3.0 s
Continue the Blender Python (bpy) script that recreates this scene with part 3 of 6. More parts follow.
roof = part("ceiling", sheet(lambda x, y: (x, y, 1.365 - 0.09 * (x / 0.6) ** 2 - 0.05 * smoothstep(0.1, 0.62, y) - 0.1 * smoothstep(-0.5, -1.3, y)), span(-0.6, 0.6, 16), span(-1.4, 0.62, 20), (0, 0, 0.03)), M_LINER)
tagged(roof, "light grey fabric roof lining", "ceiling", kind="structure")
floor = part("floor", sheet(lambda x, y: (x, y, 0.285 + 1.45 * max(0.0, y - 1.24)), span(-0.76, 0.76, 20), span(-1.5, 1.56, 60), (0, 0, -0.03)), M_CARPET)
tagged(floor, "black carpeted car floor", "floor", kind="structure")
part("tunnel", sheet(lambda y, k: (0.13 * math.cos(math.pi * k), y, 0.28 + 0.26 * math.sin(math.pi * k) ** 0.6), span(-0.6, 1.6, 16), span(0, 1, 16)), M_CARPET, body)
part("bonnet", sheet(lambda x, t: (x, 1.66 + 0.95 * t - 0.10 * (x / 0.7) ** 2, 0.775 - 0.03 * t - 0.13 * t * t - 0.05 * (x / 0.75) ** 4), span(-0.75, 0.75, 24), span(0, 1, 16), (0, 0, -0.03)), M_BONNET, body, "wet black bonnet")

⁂

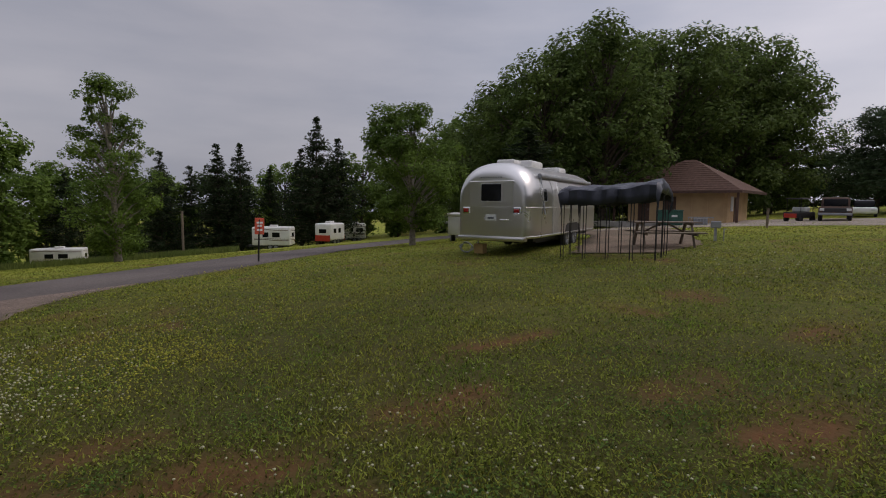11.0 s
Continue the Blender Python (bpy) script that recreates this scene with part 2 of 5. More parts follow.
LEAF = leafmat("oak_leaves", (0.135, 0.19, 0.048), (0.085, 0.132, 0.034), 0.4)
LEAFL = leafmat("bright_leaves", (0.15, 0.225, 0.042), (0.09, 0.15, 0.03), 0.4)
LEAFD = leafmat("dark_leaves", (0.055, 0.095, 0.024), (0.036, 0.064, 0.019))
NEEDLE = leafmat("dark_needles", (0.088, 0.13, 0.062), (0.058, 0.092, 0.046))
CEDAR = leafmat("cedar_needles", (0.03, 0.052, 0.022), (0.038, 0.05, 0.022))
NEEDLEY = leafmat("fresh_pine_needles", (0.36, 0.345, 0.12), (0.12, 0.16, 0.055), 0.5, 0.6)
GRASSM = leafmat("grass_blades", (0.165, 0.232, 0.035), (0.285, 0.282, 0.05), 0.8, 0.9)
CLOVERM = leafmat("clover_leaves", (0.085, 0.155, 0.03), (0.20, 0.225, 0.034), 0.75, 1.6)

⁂

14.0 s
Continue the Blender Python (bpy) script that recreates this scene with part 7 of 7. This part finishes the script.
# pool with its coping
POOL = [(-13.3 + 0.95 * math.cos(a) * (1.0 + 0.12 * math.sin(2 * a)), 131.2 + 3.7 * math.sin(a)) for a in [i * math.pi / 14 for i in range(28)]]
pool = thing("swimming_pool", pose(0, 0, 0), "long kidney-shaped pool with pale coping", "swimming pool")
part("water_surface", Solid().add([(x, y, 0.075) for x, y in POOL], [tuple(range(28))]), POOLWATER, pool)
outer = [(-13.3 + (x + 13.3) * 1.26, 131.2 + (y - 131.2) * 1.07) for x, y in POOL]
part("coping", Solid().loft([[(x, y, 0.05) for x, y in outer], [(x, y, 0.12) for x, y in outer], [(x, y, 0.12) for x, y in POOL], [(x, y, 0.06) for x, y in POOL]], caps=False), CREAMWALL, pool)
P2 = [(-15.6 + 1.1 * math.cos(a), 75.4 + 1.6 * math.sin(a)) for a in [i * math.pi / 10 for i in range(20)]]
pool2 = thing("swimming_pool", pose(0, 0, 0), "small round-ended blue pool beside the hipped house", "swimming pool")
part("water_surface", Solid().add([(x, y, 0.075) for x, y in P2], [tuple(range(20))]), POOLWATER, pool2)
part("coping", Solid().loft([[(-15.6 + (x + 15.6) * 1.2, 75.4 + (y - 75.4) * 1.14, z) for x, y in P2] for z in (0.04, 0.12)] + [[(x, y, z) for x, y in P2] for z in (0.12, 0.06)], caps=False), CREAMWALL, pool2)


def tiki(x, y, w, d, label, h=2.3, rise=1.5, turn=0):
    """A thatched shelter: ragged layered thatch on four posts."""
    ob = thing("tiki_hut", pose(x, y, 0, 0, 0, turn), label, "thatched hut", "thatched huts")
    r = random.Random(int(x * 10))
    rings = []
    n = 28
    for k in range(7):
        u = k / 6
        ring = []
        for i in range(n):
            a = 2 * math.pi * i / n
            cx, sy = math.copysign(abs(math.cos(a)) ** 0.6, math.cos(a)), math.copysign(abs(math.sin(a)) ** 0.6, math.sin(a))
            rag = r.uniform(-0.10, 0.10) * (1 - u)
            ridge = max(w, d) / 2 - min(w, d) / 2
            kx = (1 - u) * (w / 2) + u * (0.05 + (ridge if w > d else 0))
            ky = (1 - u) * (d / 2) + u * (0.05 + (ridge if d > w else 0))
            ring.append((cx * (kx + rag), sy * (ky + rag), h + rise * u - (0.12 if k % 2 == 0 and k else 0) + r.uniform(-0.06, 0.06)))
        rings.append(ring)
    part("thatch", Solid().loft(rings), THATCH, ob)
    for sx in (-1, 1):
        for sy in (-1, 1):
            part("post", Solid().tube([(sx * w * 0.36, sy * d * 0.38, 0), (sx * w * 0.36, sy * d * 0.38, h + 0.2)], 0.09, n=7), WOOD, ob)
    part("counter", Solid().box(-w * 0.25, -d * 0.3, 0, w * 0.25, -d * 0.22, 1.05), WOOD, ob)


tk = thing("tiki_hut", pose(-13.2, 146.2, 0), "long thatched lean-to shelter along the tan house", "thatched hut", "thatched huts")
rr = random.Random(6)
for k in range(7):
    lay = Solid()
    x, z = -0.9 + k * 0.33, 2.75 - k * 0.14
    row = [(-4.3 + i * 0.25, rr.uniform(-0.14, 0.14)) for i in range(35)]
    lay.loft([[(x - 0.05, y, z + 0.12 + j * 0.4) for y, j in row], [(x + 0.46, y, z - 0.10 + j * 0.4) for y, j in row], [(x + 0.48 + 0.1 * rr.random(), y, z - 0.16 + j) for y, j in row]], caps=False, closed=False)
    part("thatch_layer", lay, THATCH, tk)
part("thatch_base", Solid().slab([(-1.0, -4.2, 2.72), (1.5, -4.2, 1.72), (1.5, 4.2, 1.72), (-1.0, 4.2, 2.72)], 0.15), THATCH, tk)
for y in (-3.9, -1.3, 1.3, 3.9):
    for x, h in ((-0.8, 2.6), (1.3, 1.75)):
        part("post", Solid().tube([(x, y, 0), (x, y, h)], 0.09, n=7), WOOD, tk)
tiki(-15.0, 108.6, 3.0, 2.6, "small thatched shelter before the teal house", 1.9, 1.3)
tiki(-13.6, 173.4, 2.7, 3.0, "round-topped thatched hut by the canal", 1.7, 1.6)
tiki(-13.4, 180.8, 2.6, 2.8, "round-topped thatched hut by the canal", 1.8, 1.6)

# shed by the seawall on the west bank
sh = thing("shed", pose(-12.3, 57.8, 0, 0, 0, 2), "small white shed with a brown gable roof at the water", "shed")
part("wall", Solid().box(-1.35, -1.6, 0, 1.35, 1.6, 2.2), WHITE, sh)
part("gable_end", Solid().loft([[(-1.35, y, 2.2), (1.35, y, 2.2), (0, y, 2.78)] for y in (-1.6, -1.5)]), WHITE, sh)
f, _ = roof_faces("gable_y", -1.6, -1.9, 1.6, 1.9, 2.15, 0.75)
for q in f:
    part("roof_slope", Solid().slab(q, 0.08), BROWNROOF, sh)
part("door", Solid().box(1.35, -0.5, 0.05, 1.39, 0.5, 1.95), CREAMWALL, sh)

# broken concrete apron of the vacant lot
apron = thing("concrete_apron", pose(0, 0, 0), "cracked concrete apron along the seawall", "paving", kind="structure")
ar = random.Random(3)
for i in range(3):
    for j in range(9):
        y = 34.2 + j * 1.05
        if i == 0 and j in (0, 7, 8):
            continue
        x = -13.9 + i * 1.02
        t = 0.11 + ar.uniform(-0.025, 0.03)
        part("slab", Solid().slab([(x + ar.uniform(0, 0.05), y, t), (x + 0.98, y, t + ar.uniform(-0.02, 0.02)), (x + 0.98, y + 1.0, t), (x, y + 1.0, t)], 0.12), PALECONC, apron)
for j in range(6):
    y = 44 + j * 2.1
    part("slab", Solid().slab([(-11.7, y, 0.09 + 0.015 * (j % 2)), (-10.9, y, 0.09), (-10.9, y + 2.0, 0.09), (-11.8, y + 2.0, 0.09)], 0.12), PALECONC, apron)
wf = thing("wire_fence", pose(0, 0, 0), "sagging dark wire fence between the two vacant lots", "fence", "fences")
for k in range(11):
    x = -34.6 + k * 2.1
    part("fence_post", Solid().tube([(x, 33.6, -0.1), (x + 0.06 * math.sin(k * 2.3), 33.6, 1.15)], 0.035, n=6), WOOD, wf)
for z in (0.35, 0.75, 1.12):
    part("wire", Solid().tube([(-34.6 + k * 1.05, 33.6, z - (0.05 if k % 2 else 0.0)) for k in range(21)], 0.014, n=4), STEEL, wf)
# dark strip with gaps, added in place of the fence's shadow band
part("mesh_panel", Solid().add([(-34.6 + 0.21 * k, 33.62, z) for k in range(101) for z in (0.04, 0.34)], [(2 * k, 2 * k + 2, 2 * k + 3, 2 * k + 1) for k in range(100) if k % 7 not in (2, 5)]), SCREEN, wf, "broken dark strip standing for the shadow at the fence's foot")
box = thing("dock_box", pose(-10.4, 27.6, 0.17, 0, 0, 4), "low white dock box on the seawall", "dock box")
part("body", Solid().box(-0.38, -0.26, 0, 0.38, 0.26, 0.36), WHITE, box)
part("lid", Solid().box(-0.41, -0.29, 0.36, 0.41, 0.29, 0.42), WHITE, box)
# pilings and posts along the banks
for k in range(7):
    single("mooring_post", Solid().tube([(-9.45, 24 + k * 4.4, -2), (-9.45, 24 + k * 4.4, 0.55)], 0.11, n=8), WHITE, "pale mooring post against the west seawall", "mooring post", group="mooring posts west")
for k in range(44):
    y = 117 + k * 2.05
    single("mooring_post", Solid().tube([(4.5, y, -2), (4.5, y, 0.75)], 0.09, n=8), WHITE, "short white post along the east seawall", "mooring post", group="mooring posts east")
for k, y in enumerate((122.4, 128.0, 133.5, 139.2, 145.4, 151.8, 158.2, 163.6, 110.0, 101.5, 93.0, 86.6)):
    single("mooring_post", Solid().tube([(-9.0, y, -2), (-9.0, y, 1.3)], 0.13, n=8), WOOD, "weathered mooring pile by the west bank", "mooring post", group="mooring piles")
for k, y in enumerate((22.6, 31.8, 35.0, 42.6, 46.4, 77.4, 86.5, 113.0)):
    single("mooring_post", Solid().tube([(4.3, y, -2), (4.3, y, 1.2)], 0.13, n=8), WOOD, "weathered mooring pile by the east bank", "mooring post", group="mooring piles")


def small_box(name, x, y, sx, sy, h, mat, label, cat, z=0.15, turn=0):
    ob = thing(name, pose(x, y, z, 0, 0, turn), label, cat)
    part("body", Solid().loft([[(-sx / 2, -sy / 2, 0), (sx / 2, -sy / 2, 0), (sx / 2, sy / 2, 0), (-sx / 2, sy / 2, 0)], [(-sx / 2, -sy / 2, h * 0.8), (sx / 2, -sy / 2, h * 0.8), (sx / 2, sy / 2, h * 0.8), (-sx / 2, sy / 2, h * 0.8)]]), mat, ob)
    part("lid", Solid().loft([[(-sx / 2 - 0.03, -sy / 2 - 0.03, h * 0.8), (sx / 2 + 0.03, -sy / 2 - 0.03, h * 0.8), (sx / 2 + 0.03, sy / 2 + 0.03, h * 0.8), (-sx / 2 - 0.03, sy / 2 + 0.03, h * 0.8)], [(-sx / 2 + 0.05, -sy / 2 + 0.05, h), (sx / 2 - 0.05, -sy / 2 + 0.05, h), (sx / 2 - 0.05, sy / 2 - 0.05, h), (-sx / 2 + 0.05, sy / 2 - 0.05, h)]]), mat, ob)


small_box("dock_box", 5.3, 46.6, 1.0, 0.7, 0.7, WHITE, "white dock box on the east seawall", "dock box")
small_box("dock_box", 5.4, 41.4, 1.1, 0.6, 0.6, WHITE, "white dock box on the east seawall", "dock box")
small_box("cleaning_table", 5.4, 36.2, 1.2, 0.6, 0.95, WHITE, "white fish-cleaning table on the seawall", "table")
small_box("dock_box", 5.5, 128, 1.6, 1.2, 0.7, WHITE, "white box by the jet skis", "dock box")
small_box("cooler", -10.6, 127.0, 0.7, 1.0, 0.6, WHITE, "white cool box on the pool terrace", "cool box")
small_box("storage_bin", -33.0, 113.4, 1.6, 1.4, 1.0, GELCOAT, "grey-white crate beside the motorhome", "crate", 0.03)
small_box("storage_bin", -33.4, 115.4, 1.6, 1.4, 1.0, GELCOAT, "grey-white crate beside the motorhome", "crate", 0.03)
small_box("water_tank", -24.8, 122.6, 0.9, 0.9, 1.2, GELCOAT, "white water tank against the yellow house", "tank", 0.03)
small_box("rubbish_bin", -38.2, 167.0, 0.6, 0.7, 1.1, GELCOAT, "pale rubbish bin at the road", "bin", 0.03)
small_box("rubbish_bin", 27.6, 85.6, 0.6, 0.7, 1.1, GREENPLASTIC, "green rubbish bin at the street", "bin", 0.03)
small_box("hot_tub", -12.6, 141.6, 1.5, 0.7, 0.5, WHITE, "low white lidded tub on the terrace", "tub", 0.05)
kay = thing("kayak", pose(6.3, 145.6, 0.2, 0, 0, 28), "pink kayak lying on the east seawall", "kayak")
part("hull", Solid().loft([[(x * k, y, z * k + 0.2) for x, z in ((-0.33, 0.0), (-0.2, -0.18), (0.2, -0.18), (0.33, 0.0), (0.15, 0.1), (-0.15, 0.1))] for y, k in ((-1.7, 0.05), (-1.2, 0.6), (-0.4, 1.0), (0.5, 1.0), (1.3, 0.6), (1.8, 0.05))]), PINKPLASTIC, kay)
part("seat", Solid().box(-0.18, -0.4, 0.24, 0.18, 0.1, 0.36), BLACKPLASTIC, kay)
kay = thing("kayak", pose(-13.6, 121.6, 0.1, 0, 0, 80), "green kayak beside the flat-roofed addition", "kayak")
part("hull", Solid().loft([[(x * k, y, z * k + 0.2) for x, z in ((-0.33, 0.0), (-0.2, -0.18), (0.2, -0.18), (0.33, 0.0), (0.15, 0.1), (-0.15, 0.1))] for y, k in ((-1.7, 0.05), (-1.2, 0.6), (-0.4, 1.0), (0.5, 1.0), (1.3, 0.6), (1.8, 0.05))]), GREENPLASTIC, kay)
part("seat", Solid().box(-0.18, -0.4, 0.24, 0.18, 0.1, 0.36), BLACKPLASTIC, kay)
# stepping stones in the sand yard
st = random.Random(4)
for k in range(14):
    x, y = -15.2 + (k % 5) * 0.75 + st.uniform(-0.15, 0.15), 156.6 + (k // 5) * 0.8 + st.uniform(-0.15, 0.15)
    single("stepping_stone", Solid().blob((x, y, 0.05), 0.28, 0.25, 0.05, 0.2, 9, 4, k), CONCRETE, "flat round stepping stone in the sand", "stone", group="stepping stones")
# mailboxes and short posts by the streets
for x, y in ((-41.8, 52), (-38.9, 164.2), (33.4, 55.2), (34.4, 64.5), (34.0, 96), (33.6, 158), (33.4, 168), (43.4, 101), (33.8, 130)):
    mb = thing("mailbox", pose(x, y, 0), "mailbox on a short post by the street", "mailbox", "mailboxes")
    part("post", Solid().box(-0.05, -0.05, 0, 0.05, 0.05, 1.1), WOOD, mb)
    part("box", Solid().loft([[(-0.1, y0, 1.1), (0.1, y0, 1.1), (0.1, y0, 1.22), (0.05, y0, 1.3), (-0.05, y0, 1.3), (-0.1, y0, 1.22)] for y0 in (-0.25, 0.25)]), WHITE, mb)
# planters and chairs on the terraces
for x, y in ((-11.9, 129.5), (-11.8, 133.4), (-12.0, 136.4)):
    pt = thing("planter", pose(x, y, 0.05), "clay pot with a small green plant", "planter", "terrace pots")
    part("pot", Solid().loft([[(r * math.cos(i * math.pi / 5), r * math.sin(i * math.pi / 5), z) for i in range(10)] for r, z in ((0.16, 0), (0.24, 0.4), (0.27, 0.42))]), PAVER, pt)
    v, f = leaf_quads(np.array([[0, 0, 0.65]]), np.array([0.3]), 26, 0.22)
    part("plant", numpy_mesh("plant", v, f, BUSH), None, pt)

⁂

What you are asked to do =
Nothing but the lines from the line that contains "finishes the script." through the line that contains "caps=False), CREAMWALL, pool2)" should be given again, each exactly as it stands, both ends included.

Answer for this exercise =
Continue the Blender Python (bpy) script that recreates this scene with part 7 of 7. This part finishes the script.
# pool with its coping
POOL = [(-13.3 + 0.95 * math.cos(a) * (1.0 + 0.12 * math.sin(2 * a)), 131.2 + 3.7 * math.sin(a)) for a in [i * math.pi / 14 for i in range(28)]]
pool = thing("swimming_pool", pose(0, 0, 0), "long kidney-shaped pool with pale coping", "swimming pool")
part("water_surface", Solid().add([(x, y, 0.075) for x, y in POOL], [tuple(range(28))]), POOLWATER, pool)
outer = [(-13.3 + (x + 13.3) * 1.26, 131.2 + (y - 131.2) * 1.07) for x, y in POOL]
part("coping", Solid().loft([[(x, y, 0.05) for x, y in outer], [(x, y, 0.12) for x, y in outer], [(x, y, 0.12) for x, y in POOL], [(x, y, 0.06) for x, y in POOL]], caps=False), CREAMWALL, pool)
P2 = [(-15.6 + 1.1 * math.cos(a), 75.4 + 1.6 * math.sin(a)) for a in [i * math.pi / 10 for i in range(20)]]
pool2 = thing("swimming_pool", pose(0, 0, 0), "small round-ended blue pool beside the hipped house", "swimming pool")
part("water_surface", Solid().add([(x, y, 0.075) for x, y in P2], [tuple(range(20))]), POOLWATER, pool2)
part("coping", Solid().loft([[(-15.6 + (x + 15.6) * 1.2, 75.4 + (y - 75.4) * 1.14, z) for x, y in P2] for z in (0.04, 0.12)] + [[(x, y, z) for x, y in P2] for z in (0.12, 0.06)], caps=False), CREAMWALL, pool2)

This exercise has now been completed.